A Cornell University study (Hertl et. al.) published in the March 2018 Journal of Dairy Science examined the effect of clinical mastitis occurring in the first 100 days of the first lactation on the future rate of clinical mastitis and on the length of productive life.
Researchers examined data from 55,144 lactations from 24,831 Holstein cows on five New York dairies ranging from January 2004 to February 2014. Only cows that had completed their productive life, therefore had been culled, sold or died, were included in the analysis.
Cows experienced between zero and four cases of clinical mastitis in the first 100 days of the first lactation. Over their lifetime, cows experienced between zero and 25 cases. During the study, 10% of all cows died and nearly half of all cows were culled. The average length of productive life was two years after first calving.

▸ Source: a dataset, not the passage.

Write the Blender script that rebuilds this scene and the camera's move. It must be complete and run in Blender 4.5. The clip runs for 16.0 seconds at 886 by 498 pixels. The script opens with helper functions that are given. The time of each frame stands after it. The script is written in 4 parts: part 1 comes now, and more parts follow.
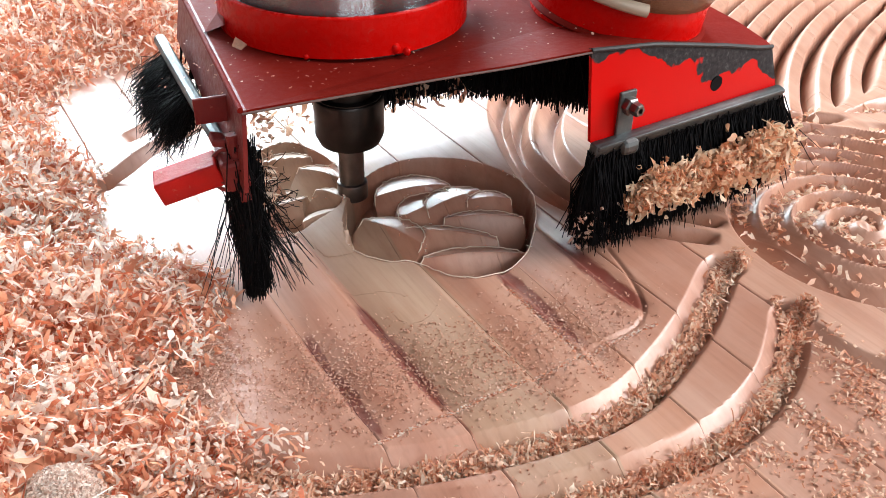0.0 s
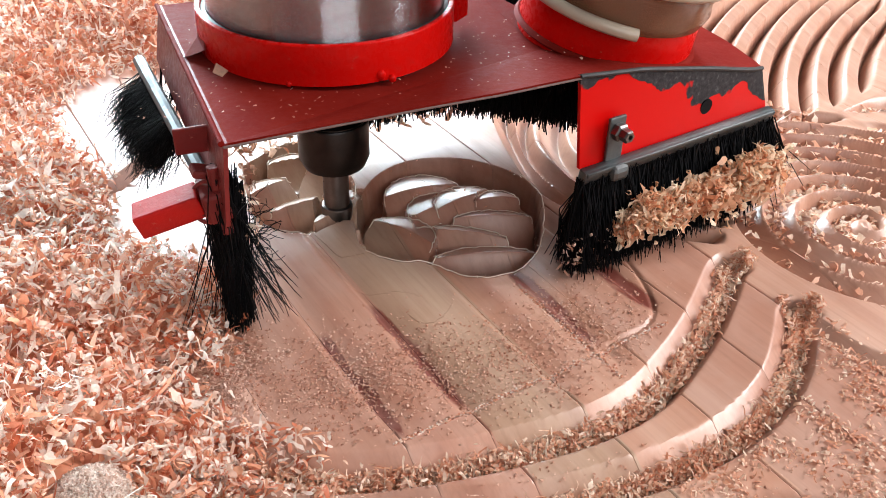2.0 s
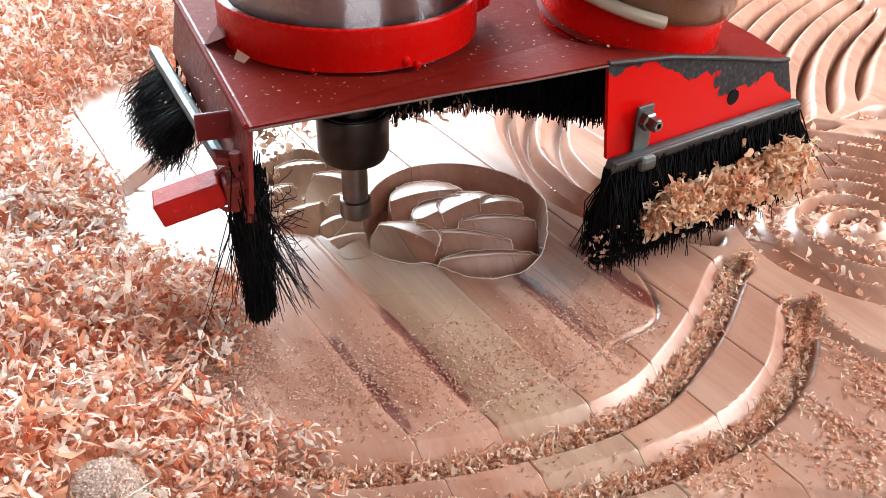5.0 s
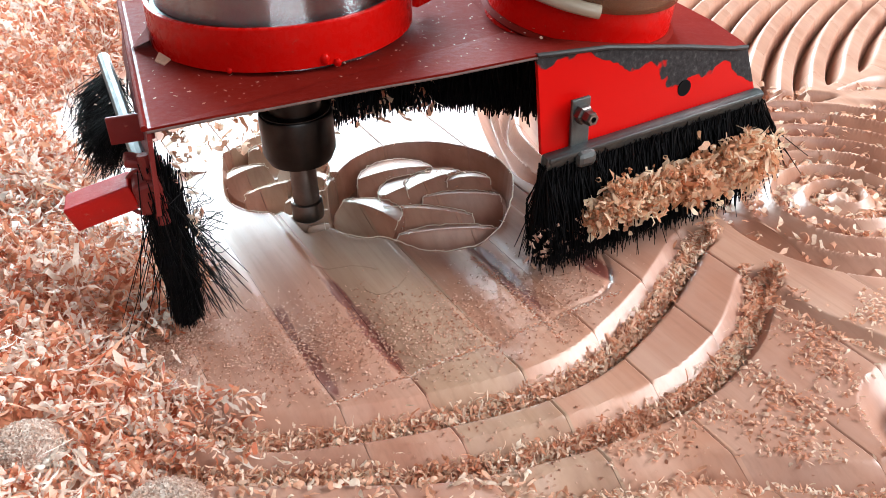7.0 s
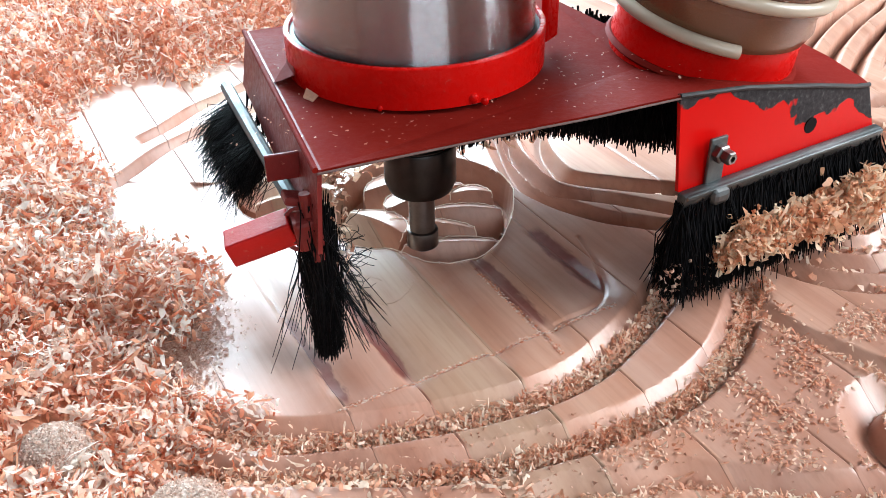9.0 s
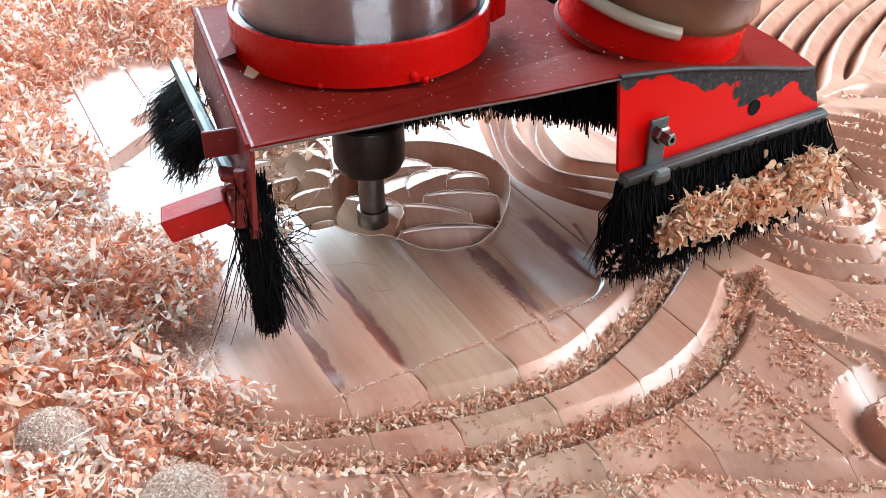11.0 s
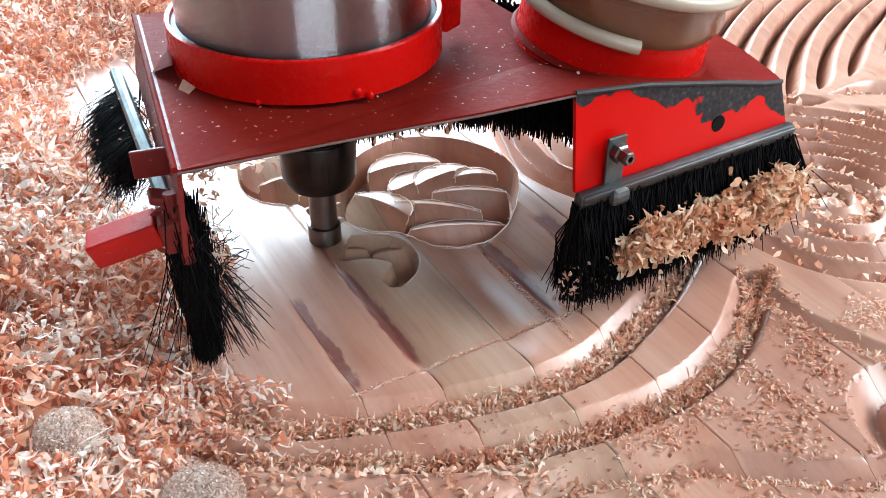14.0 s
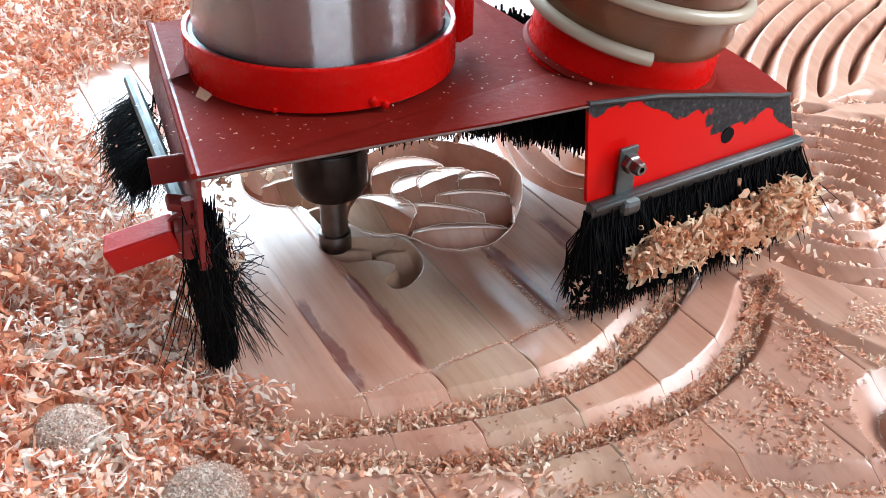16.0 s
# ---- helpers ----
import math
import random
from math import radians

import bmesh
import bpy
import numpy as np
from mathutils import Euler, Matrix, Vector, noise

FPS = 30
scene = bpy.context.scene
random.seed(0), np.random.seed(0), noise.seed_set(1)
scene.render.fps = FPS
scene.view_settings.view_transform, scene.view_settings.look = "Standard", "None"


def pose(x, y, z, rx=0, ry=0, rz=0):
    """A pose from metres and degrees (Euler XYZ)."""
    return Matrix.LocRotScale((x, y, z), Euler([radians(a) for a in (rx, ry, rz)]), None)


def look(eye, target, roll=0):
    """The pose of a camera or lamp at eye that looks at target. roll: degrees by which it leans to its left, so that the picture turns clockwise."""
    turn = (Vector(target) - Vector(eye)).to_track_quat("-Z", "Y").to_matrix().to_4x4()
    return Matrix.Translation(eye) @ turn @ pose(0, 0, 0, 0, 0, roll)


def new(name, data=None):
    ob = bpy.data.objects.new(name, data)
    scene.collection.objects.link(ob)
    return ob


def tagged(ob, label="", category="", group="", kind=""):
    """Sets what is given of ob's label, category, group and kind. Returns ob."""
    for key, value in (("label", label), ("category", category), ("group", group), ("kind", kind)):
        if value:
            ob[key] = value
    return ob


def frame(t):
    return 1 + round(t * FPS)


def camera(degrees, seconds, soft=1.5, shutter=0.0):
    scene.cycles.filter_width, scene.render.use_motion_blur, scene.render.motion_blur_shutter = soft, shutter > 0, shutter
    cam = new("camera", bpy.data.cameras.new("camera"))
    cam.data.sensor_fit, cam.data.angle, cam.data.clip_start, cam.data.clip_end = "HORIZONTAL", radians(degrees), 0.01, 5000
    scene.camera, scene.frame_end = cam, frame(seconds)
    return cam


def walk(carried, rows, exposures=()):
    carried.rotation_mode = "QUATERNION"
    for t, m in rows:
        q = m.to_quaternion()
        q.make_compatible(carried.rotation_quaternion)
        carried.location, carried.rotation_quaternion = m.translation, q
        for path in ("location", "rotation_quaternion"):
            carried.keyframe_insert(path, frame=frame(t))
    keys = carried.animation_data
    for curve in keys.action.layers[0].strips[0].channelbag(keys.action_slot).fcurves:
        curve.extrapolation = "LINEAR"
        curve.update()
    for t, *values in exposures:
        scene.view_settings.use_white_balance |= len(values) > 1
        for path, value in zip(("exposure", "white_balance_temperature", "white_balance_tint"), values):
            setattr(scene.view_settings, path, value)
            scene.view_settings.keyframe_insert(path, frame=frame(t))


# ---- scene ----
cam = camera(52.86, 16.0, soft=0.8)
PATH = [
    (0, 0.0000, -0.4500, 0.2800, 55.45, -0.85, 0.59),
    (0.5, -0.0044, -0.4487, 0.2854, 54.86, -1.08, 0.49),
    (1, -0.0060, -0.4479, 0.2844, 54.88, -1.20, 0.21),
    (1.5, -0.0078, -0.4504, 0.2863, 55.09, -1.05, -0.09),
    (2, -0.0147, -0.4535, 0.2864, 55.06, -1.25, -0.29),
    (2.5, -0.0153, -0.4524, 0.2901, 54.67, -1.39, -0.28),
    (3, -0.0177, -0.4524, 0.2906, 54.73, -1.53, -0.55),
    (3.5, -0.0193, -0.4537, 0.2886, 54.99, -1.60, -0.82),
    (3.7, -0.0222, -0.4530, 0.2874, 55.01, -1.83, -1.04),
    (5.8, -0.0097, -0.4685, 0.2740, 56.75, -0.20, 0.37),
    (6, 0.0041, -0.4658, 0.2704, 56.54, 0.17, 0.68),
    (6.5, 0.0332, -0.4663, 0.2659, 56.58, 1.09, 2.05),
    (7, 0.0430, -0.4694, 0.2674, 56.42, 1.68, 2.78),
    (7.5, 0.0332, -0.4759, 0.2784, 56.60, 1.61, 3.18),
    (8, 0.0416, -0.4814, 0.2855, 56.80, 1.00, 3.32),
    (8.5, 0.0419, -0.4828, 0.2840, 56.87, 0.86, 3.16),
    (9, 0.0405, -0.4839, 0.2865, 56.30, 1.08, 2.94),
    (9.2, 0.0439, -0.4874, 0.2825, 56.88, 1.07, 3.43),
    (11.3, 0.0372, -0.4808, 0.2884, 55.18, 0.34, 2.54),
    (11.5, 0.0368, -0.4781, 0.2820, 55.67, 0.34, 2.33),
    (12, 0.0342, -0.4817, 0.2812, 55.60, 0.22, 2.17),
    (12.5, 0.0321, -0.4839, 0.2805, 55.76, 0.08, 2.13),
    (13, 0.0272, -0.4850, 0.2863, 55.64, -0.11, 1.93),
    (13.5, 0.0268, -0.4836, 0.2880, 55.27, -0.10, 2.06),
    (14, 0.0242, -0.4801, 0.2893, 54.73, -0.16, 2.16),
    (14.5, 0.0216, -0.4823, 0.2844, 55.65, -0.50, 2.08),
    (15, 0.0228, -0.4826, 0.2874, 55.15, -0.41, 2.20),
    (15.5, 0.0211, -0.4840, 0.2864, 55.28, -0.58, 2.25),
    (16, 0.0195, -0.4828, 0.2858, 55.38, -0.73, 2.16),
]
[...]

Compared with cows having no cases of clinical mastitis in their first 100 days of lactation, cows with one clinical case in that period had a 1.5- times higher rate of total number of clinical mastitis cases over their lifetime. Cows with two cases had a 1.7-times higher rate, and cows with three or more cases had 2.6-times higher rate of cases over their lifetime.
For each additional case of clinical mastitis occurring in the first 100 days of lactation one, the hazard rate of culling increased by 34%.
The researchers state given the current impact of economic conditions on the preferential culling of mastitic cows, these findings might help producers make better decisions with regard to culling these animals.
Note: This story ran in the March 2018 magazine issue of Dairy Herd Management.